Girardi also put on Merlin's hat to cast a spell on his outfield.

As Wizard Joe is wont to do, he had an outfield last night that had no player in the same position he had started the night before.

In the final game against the Rays, Monday night, Johnny Damon started in his usual spot in left, Melky Cabrera was in center, and Nick Swisher was where he has most often been since Xavier Nady's injury, in right field.

Considering that his team was going into the den of their most hated enemy, one might have thought Girardi would have counted on stability to provide some comfort to his charges.

But no—Wizard Joe decided to use Damon as his DH in place of Matsui.

It may never have occurred to the conjurer that Damon has more experience in Fenway Park than all of his other outfielders combined, since Damon roamed the pasture in Fenway for four years when he played for Boston.

With Damon on the bench, Girardi decided to put his favorite player, Brett Gardner, in center field.

That meant Cabrera, who won the job from Gardner after "Gardy" proved he was not ready for prime time once the regular season began, had to go somewhere else.

If you have not been keeping up with Wizard Joe, you might have thought the logical thing would have been to just slide Melky over to left if Wizard wanted "Gardy" placated by playing center.

But no, just moving one outfielder is not enough for Wizard Joe. Instead, he moved all three. So he took Swisher out of right and put him in left and placed Melky in right.

The short field, high wall, and indentations of the manual scoreboard on the left field Monster make it one of the more difficult fields in all of baseball. Most observers would also agree that Swisher is the least capable of the three outfielders Wizard Joe chose to use last night.

Logic might then have indicated that Wizard would not move Swisher from his accustomed place in right and force him to play the Monster in left.

But that is exactly what Wizard conjured, and Swisher was in left.

There were no plays from the outfielders that contributed to the blowout win for Boston.

But it is impossible to determine if Wizard Joe's constant conjuring affects the players' game overall.

Do the constant changes Wizard Joe conjures up affect the mindset of his players?

Does playing a different position in the field affect the player when he is hitting?

It is certainly possible. But none of the minions under the Spell of Wizard Joe are going to tell anyone that, as long as Girardi is still wearing the magic hat.

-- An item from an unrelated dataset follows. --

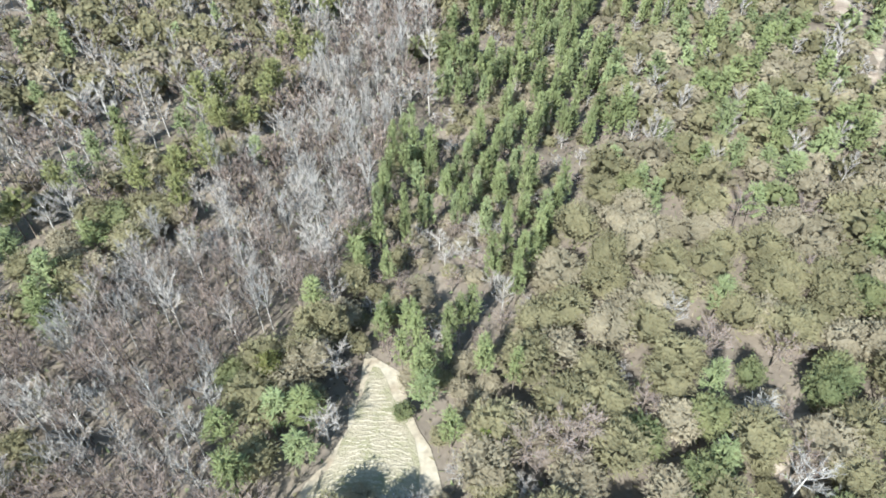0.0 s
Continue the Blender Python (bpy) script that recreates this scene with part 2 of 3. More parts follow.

Josh Beckett is the main reason the Yankees never had a chance. He gave up only one hit and two bases on balls last night.

Three Boston relievers mopped up for three innings and gave up only one more hit total.

The Yankees, who had the best record in the American League going into the game and had been hotter than any other team over the last three weeks, seemed to never be in the game.

This writer is willing to speculate that Wizard Joe's conjurings have affected his players.

Another recent experiment that coincided with the decision to return Wang to the starting rotation saw Phil Hughes relegated to the bullpen, where he sat for seven straight days as the Wizard apparently forgot this Knight in Shining Armor was down there.

Finally on Monday night, Wizard Joe remembered that Sir Phil awaited in the pen, and he brought Hughes in for his first relief appearance of 2009.

Hughes pitched one inning of brilliant baseball, as his fastball was clocked as high as 95 mph. He overwhelmed very good hitters for Tampa Bay.

But after one inning, Wizard Joe called on Sir Phil Coke, again for only one inning, and again, this Knight proved up to the task.

But in the ninth, Wizard Joe called for his greatest Knight of the Bullpen, Mariano Rivera.

This was the third game in a row Wizard Joe had called on Sir Mo. On Saturday, Wizard Joe had conjured a strange potion when he insisted that Rivera intentionally walk hobbled Evan Longoria, who had been unable to start and was coming off the bench cold as a pinch hitter.

The Yankees lost the game, and the next hitter after Longoria, B.J. Upton, drove in an insurance run off Sir Mo.

On Sunday, when Longoria once again could not play and once again was sent in late in the game to pinch hit, Wizard Joe decided to let Sir Mo pitch to Longoria, and Mo induced a weak ground ball to second base.

By calling on Sir Mo after the Two Sirs Phil had pitched so well, Girardi insured that Rivera would not be available in the first game in Boston. It turned out that New York would never be in a position to call on Rivera. But Girardi could not have known that when he made his decision on Monday to use him for the third day in a row.

His constant experiments are dangerous, and if he does not soon understand that his experiments damage his team, Wizard Joe may soon turn some of New York's handsome princes into toads.